Depending on who you ask, a forensically sound extraction should be both repeatable and verifiable. Let’s talk about each of the two parts, starting with verifiable.

Verifiable results

You can normally get a verifiable result by documenting the extraction process and producing a digital signature (hash or checksum) of the extracted data. The use of hashing at the time of extraction helps establish digital chain of custody, producing results that can be verified in the future. Elcomsoft iOS Forensic Toolkit calculates a cryptographic hash value that can be used to validate the image’s authenticity later on.

According to Peter Callaghan, Pagefreezer’s Chief Revenue Officer, hash values can be used to authenticate evidence. In Why Hash Values Are Crucial in Evidence Collection & Digital Forensics, he writes:

“As is hopefully clear from the info above, a hash value acts as a digital signature (or fingerprint) that authenticates evidence. As long as a piece of evidence was correctly collected and processed, any other party independently examining the hash value will find the same number string. In other words, if a person uses a tool (like this one) to authenticate a piece of evidence with a hashing algorithm during collection, anyone using the same algorithm to authenticate it at a later stage will see that exact same resulting hash value—and any change to the data will result in the hash value changing.“

To validate the extracted image of the iPhone’s file system, you can use the command-line certutil:

certutil -hashfile FILENAME md5|sha1|sha256

If the verification is successful, you will see the result as in the following example:

MD5 hash of disk.e01: 0d8a7ca3d87bf6c202c26dc363983836

CertUtil: -hashfile command completed successfully

In macOS, use these commands to calculate hashes:

md5 FILENAME

or

shasum FILENAME

Repeatable extractions

So we’ve got a file system image that we can verify with a checksum. What about “repeatable”? The term indicates that any subsequent extraction from the same device must match all previous extractions. The hash value we calculated during the first extraction can be easily compared to the hash values of subsequent extractions. Due to the nature of cryptographic hashes, even a single flipped bit in the data results in a drastically different hash value. If the hashes do match, you can be sure that the two images are identical.

What we’ve seen from many other forensic tools is the use of checkm8 (or even checkra1n) to boot the device in permissive (exploited) mode. The problem with this approach is that they boot the original version of iOS installed on the device, which turns the extraction into live system analysis with authenticated user session. Such analysis, by definition, introduces multiple changes into the very data being extracted. If you were to repeat the extraction, you would get a different image and a different hash value.
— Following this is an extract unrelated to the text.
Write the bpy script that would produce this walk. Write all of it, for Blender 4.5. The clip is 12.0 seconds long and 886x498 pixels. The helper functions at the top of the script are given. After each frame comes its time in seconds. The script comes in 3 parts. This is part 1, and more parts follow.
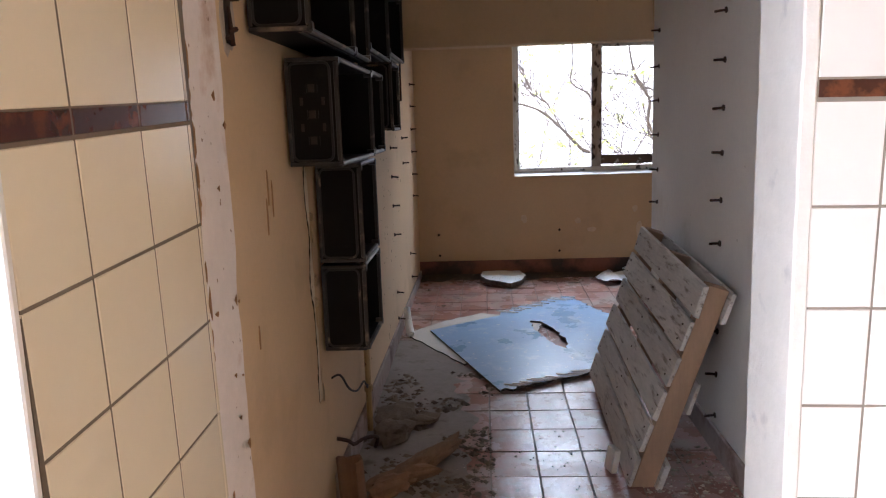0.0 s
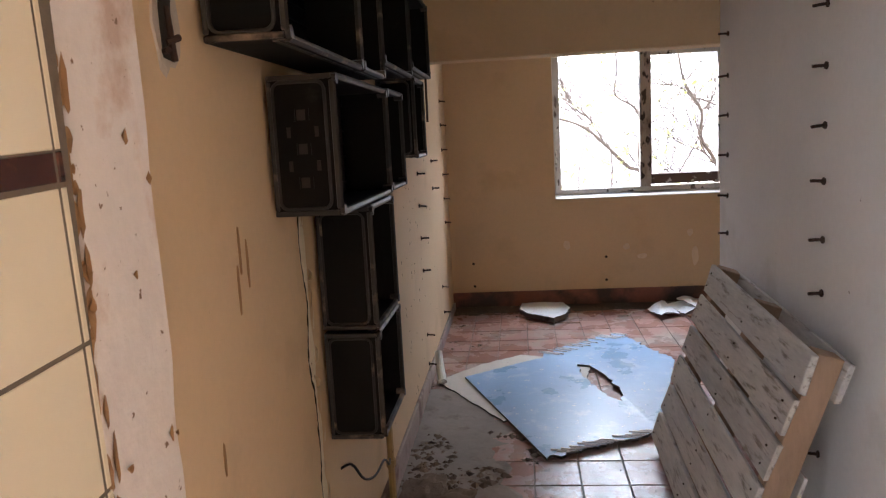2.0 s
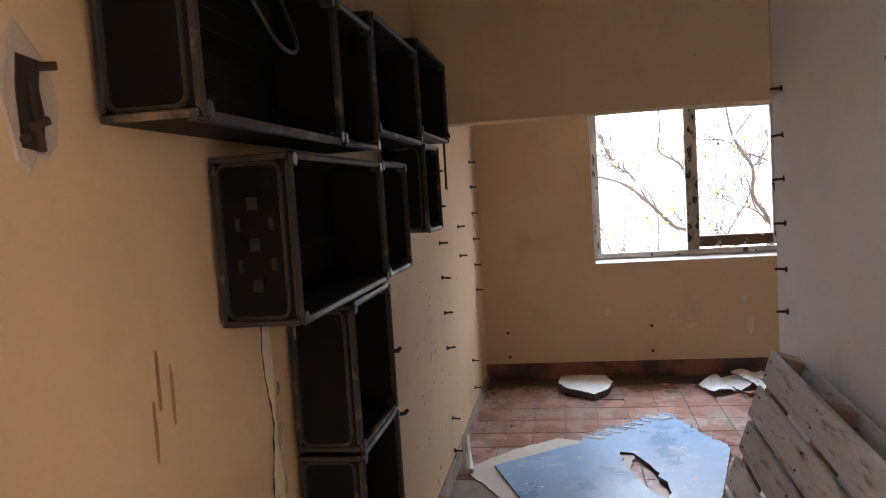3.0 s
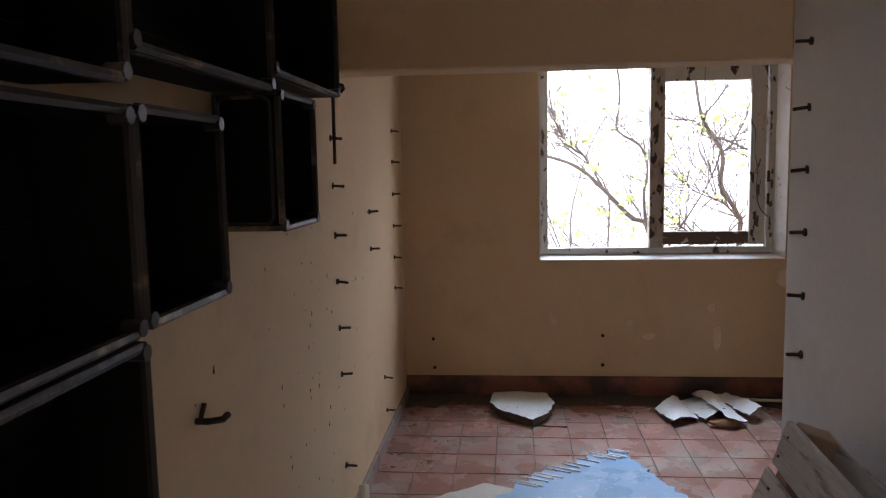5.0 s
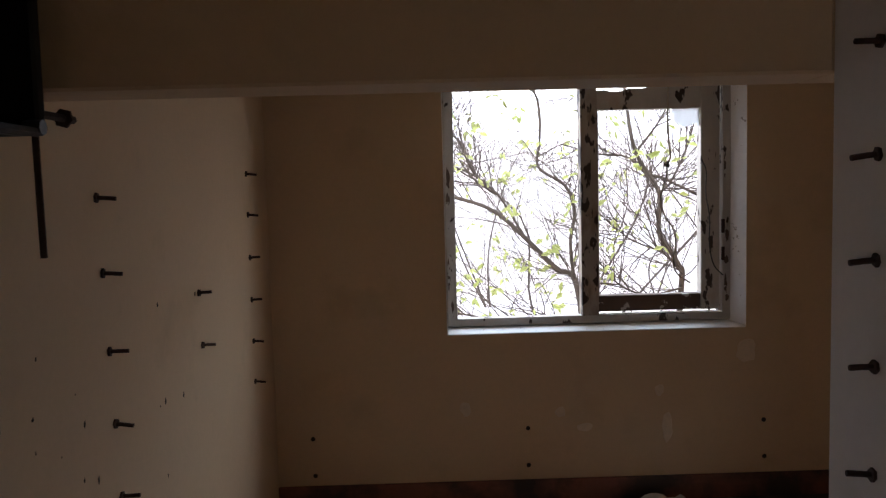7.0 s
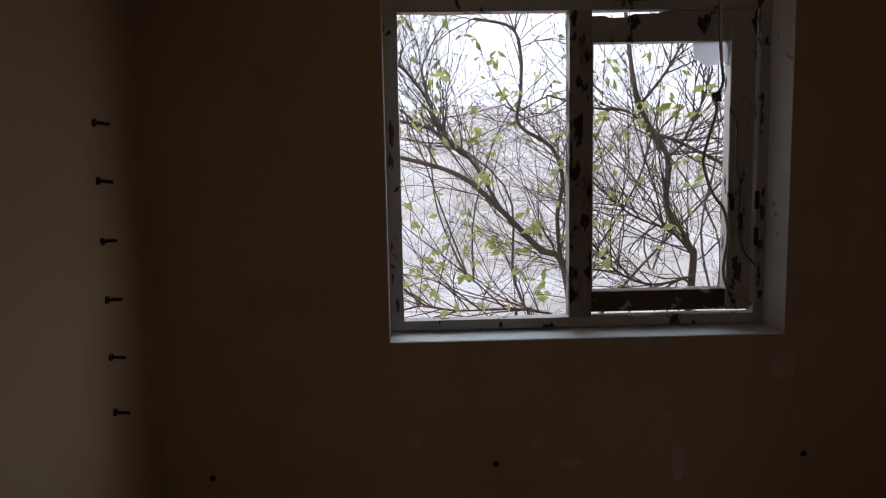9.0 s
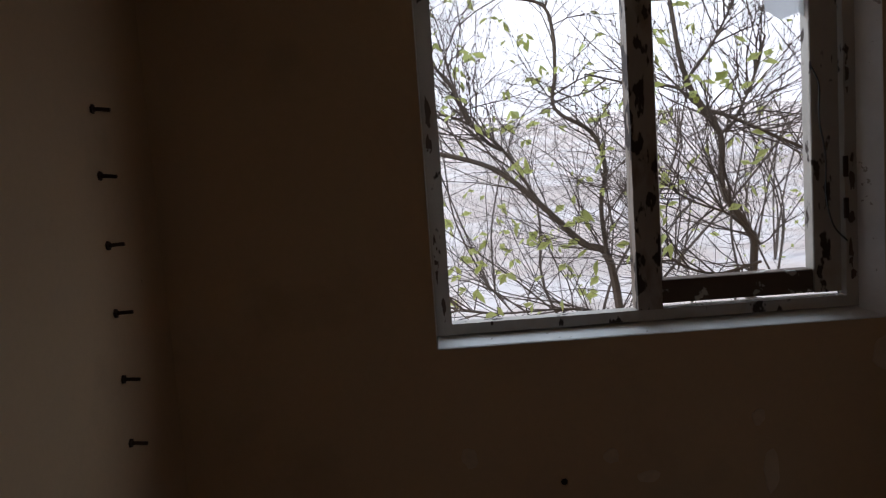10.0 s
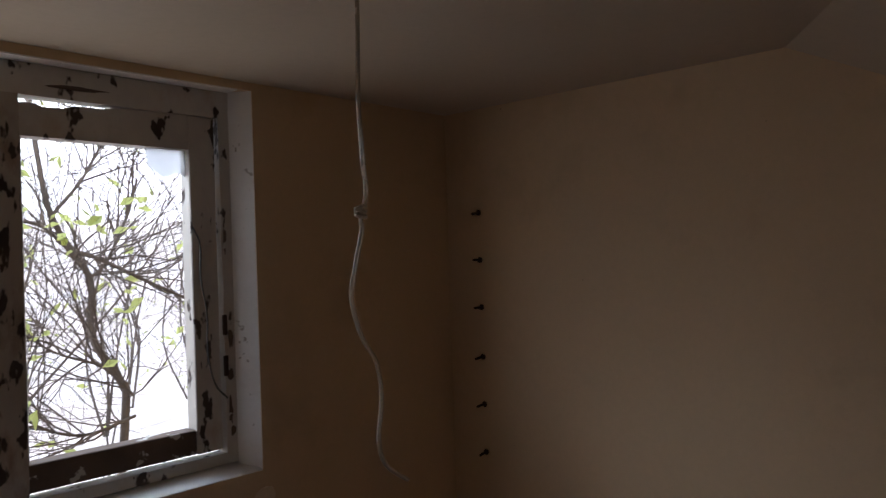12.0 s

This is exactly what we are trying to change with our new, bootloader-based extraction method. Our technology delivers repeatable results across extraction sessions if you follow the correct steps in the right order. When using iOS Forensic Toolkit on a supported device, the checksum of the first extracted image will match the checksums of subsequent extractions. To ensure repeatability, you must keep the device powered off between extractions, and never allow it to boot the installed version of iOS in the meantime.

Our approach

Our direct acquisition method has stark differences compared to all other checkm8-based tools. We were not and are not using a single line of code from the checkra1n jailbreak. We don’t touch, mount, or modify the system partition, and we don’t change a single bit on the data partition. All the patching we do is done in the RAM, and we don’t even need the OS installed on the device as we are booting from an external firmware image downloaded directly from Apple.

Where the first beta was using the code published by the checkm8 team, the new build departs from the checkm8 code base to add support for the new versions of iOS and work around some SEP restrictions. We rewrote the extraction engine pretty much from the scratch, making our tool significantly more robust and widely more compatible compared to the first beta.

Verifiable logical extractions

If you’ve used iOS Forensic Toolkit before, you know how its output looks like when you follow through the advanced logical acquisition workflow. Multiple (sometimes many thousands) files are saved in several folders, making the extraction difficult to validate. This behavior was the reason why we didn’t want adding checksums; it would just take too long considering the sheer number of files in a single backup.

From now on, this is no longer the case. Starting with iOS Forensic Toolkit 8 b2 advanced logical extractions will be rolled into a single TAR archive accompanied with a cryptographic hash value. This allows getting digital evidence with verifiable authenticity from logical extractions as well.

Limitations and future work

This is just the beginning. Our original checkm8 implementation only covers devices including the iPhone 5/5c, 5s, 6, 6 Plus, 6s, 6s Plus, and the original iPhone SE. We are currently working on adding support for more devices including the iPhone 7 and 7 Plus as well as most iPad models based on exploitable SoC. We’re also researching the iPhone 8/8 Plus/iPhone X range, but no definite promises as of yet due to the different SEP implementation in these devices.

What about the passcode? In order to use our solution, you must know the screen lock passcode if one is enabled on the device. The exploit cannot be used to crack the passcode, at least at this time.

Conclusion

The new extraction method is the cleanest yet. Our implementation of bootloader-based exploit is derived directly from the source. All the work is performed completely in the RAM, and the operating system installed on the device is left untouched and is not used during the boot process. The repeatable, verifiable results delivered by the new extraction method help preserve digital evidence from the first point of data collection and establish chain of custody to ensure that digital evidence collected during the investigation remains court admissible.